Wyeast liquid yeast pitched around 68 degrees.

No secondary fermentation.

During the first few seconds of racking I did aerate slightly, but then fixed that issue.

The beer just tastes as if it should be slightly sweeter. The finish is more bitter than it should be.

Tough call, I know

Thanks
 
Oxidation gives a stale cardboard taste and as for the 80 degrees bit, i have yet to come across a recipe that suggests that.
 
What were the alpha acids of your hops and how many ounces did you use? Might want to use a secondary next time. Did you boil for more than a hour? When you added the extract did you remove from heat?
 
This was a partial mash

Thanks

Did it by chance take a very long time to chill.
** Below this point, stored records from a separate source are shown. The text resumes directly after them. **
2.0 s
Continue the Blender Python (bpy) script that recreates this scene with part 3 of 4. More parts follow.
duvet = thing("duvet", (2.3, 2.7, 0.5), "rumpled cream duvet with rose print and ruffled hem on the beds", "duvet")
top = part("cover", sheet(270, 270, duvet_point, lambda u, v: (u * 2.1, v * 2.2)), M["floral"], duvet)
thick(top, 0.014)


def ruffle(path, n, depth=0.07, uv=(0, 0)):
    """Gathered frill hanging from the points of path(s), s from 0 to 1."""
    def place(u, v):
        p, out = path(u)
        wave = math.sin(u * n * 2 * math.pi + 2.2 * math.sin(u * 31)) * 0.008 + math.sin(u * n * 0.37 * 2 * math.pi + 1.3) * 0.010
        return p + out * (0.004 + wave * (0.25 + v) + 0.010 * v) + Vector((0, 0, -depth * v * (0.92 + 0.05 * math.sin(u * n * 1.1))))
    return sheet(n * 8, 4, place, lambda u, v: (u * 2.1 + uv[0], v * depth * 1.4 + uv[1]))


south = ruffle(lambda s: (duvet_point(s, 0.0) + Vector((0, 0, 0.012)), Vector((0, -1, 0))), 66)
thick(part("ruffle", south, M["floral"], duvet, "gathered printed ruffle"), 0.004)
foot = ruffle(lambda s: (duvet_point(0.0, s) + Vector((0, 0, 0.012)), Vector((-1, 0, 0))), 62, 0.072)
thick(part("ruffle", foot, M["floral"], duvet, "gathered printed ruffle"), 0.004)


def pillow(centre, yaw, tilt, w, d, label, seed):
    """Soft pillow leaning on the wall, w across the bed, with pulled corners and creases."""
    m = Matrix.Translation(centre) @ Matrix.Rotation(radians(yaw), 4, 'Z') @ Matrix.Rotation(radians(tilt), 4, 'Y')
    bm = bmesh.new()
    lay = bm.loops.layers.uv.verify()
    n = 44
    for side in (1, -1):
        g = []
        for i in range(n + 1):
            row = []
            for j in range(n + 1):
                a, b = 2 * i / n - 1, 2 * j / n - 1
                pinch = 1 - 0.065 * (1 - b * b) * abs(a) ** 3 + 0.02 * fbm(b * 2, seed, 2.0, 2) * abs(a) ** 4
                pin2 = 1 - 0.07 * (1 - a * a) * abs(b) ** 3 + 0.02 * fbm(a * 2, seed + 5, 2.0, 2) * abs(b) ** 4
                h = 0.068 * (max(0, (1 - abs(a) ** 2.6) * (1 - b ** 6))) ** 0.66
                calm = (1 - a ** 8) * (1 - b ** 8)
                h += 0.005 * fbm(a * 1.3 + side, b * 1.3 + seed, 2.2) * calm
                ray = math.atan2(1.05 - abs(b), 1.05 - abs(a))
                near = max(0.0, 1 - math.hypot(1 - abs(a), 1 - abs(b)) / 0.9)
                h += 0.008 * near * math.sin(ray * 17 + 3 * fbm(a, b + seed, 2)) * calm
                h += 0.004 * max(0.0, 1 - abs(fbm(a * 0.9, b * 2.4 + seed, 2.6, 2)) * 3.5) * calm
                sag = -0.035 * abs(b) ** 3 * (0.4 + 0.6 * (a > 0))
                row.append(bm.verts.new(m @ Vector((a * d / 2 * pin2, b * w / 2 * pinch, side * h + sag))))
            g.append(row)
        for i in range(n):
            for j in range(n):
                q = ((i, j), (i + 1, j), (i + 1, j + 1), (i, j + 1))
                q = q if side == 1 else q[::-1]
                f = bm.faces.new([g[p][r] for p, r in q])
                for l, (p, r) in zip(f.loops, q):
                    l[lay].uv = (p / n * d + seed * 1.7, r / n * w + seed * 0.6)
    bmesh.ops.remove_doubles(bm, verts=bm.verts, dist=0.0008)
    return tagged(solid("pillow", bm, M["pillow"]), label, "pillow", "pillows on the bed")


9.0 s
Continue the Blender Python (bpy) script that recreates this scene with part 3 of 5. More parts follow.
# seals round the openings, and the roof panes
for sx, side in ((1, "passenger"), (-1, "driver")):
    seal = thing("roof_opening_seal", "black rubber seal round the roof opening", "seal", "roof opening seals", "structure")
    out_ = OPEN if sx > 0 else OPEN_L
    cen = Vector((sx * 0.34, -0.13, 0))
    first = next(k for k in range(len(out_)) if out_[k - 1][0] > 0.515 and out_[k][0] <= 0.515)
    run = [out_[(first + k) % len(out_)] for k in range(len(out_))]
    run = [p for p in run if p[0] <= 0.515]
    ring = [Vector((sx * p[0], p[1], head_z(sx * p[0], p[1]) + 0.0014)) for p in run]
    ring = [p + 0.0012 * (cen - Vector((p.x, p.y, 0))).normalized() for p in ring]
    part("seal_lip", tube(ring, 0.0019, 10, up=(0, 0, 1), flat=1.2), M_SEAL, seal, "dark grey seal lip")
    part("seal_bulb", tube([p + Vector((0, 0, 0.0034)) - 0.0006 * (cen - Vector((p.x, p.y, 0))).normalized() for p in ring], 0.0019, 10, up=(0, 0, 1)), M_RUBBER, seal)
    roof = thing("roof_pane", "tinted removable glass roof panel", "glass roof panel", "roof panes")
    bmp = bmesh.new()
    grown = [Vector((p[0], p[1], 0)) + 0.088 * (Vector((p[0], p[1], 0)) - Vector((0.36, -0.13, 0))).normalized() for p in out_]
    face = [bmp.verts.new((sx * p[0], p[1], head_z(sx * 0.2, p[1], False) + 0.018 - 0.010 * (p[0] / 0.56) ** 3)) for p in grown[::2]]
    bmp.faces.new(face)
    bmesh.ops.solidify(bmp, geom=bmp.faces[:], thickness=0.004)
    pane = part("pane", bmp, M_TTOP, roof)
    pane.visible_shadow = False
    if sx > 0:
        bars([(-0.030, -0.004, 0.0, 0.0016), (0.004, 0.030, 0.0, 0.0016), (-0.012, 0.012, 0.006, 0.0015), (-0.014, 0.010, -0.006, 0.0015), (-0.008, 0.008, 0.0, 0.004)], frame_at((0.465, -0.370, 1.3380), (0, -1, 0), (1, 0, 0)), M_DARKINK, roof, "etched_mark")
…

Extended periods over 180 f after the boil is done apparently affects the bittering/IBU's contributed by all those later addition hops...this is why I SHOULD have accounted for this in my recent no-chill experiment were the wort stayed over 180 f for more than 6 hours.
 
I think that some of the Belgian yeast strains work at higher temperatures. I remember pushing a couple to 90 degrees for a few days at the end of the ferment.
 
I didn't know that hippies were bitter...

Thing that I would think of are the warm pitching temperature, maybe some of the extract got scorched. The off flavor may mellow with some more conditioning time.

Added:

Was the Wyeast a Belgian strain? Do you drink many Belgians? They will have a very different flavor than American style yeasts that may be mistaken for bitter.
 
Last edited:
This was a partial mash

The beer just tastes as if it should be slightly sweeter. The finish is more bitter than it should be.
Thanks

Just thought of another one...if you mash temp was low due to either insufficient stirring (so parts READ at 155'ish while most of it was 148) or an inaccurate thermometer (amazingly common) you could end up with a very dry beer...hence the lack of sweetness, hence the bitter hops being much more pronounced.
 
I used a wort chiller so it only took about 15 mins to cool off to 68 which was when I pitched. The yeast was a Belgian ale yeast. I've had many Belgian beers and this taste was not the same kind of "bitter".

The beer looks great, smells great, has a nice taste, it's just the finish that's a bit off.

It fermented at around 68 I think. It was room temperature.
 
So outside of the partial mash, mash portion being too fermentable from too low a mash temp (again, thermometer inaccuracy or large variation in mash temp) which cannot be verified after the fact, your process seems pretty good. I would begin to suspect the recipe itself be it the early hop additions, not enough crystal/caramel malts or even the specific Wyeast strain as mentioned above.